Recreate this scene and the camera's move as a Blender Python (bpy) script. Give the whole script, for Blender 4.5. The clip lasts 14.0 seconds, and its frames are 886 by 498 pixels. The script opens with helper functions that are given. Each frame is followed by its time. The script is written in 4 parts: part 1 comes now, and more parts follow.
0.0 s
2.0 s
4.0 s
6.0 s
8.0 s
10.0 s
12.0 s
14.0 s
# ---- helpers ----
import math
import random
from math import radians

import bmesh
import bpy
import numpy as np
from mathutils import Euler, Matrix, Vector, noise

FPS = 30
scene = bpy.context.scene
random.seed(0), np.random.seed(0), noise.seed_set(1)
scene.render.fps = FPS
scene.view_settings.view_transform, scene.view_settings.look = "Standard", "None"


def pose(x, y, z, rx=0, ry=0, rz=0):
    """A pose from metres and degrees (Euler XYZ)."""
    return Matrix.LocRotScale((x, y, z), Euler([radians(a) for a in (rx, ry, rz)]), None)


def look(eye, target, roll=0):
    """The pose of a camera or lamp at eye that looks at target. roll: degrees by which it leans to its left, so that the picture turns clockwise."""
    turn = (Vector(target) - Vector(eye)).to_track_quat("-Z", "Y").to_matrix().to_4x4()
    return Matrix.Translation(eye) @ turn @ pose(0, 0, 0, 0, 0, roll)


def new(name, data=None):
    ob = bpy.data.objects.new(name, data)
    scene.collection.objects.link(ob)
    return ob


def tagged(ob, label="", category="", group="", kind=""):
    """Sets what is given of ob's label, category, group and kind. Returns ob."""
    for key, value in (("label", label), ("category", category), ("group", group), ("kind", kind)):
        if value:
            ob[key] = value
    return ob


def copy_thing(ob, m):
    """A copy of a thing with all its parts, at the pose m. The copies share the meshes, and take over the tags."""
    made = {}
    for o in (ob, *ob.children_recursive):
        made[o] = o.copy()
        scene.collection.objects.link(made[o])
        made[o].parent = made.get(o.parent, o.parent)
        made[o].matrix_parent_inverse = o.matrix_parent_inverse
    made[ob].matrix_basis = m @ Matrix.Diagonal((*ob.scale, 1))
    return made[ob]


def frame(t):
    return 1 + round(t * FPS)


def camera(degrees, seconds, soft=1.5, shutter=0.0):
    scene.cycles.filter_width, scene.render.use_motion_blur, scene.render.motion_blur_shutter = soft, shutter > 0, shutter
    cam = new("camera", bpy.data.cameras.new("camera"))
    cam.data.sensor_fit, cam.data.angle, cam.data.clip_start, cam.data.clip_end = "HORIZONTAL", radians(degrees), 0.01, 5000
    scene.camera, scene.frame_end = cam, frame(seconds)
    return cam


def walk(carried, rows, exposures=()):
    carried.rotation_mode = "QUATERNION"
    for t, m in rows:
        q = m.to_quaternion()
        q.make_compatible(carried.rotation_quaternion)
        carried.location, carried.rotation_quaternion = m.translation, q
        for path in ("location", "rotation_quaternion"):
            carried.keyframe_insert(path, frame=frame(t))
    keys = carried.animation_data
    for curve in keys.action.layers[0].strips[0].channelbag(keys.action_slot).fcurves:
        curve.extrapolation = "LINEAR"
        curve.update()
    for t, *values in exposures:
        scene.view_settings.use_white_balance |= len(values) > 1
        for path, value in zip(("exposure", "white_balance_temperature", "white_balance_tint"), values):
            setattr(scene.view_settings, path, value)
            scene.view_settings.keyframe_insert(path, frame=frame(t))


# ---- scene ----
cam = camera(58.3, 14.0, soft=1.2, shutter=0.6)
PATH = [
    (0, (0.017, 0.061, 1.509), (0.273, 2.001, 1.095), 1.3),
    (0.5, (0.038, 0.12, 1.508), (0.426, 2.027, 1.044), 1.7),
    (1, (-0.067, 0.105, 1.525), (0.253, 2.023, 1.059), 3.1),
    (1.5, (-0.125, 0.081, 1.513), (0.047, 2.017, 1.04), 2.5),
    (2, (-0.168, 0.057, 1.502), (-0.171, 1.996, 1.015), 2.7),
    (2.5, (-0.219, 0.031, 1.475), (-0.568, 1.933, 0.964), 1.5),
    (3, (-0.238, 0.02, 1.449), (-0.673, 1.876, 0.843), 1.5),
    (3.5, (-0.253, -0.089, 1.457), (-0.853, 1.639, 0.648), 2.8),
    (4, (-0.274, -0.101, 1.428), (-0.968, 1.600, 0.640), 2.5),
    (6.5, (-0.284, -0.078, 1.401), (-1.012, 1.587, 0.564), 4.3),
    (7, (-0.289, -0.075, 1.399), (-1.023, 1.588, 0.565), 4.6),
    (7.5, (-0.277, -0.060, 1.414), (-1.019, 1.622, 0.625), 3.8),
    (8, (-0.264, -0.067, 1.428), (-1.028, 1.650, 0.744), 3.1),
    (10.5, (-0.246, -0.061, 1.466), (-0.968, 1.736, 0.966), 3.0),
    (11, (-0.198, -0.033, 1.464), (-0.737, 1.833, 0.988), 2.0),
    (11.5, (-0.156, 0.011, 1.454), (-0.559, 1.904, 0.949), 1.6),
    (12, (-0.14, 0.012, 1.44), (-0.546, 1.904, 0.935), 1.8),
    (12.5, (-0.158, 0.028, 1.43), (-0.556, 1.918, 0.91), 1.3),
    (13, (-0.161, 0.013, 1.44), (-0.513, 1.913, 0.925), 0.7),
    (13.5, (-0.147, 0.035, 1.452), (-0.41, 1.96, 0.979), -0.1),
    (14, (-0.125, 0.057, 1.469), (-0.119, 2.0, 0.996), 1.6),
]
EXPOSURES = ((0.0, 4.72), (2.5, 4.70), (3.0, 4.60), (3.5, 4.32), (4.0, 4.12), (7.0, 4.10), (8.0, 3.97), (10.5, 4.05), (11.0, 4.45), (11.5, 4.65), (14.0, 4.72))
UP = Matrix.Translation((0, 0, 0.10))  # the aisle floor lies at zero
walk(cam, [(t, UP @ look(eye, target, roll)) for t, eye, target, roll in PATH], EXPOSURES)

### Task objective
Print the material above verbatim, first line through the line containing "import math", both included.

### Answer for this exercise
Recreate this scene and the camera's move as a Blender Python (bpy) script. Give the whole script, for Blender 4.5. The clip lasts 14.0 seconds, and its frames are 886 by 498 pixels. The script opens with helper functions that are given. Each frame is followed by its time. The script is written in 4 parts: part 1 comes now, and more parts follow.
0.0 s
2.0 s
4.0 s
6.0 s
8.0 s
10.0 s
12.0 s
14.0 s
# ---- helpers ----
import math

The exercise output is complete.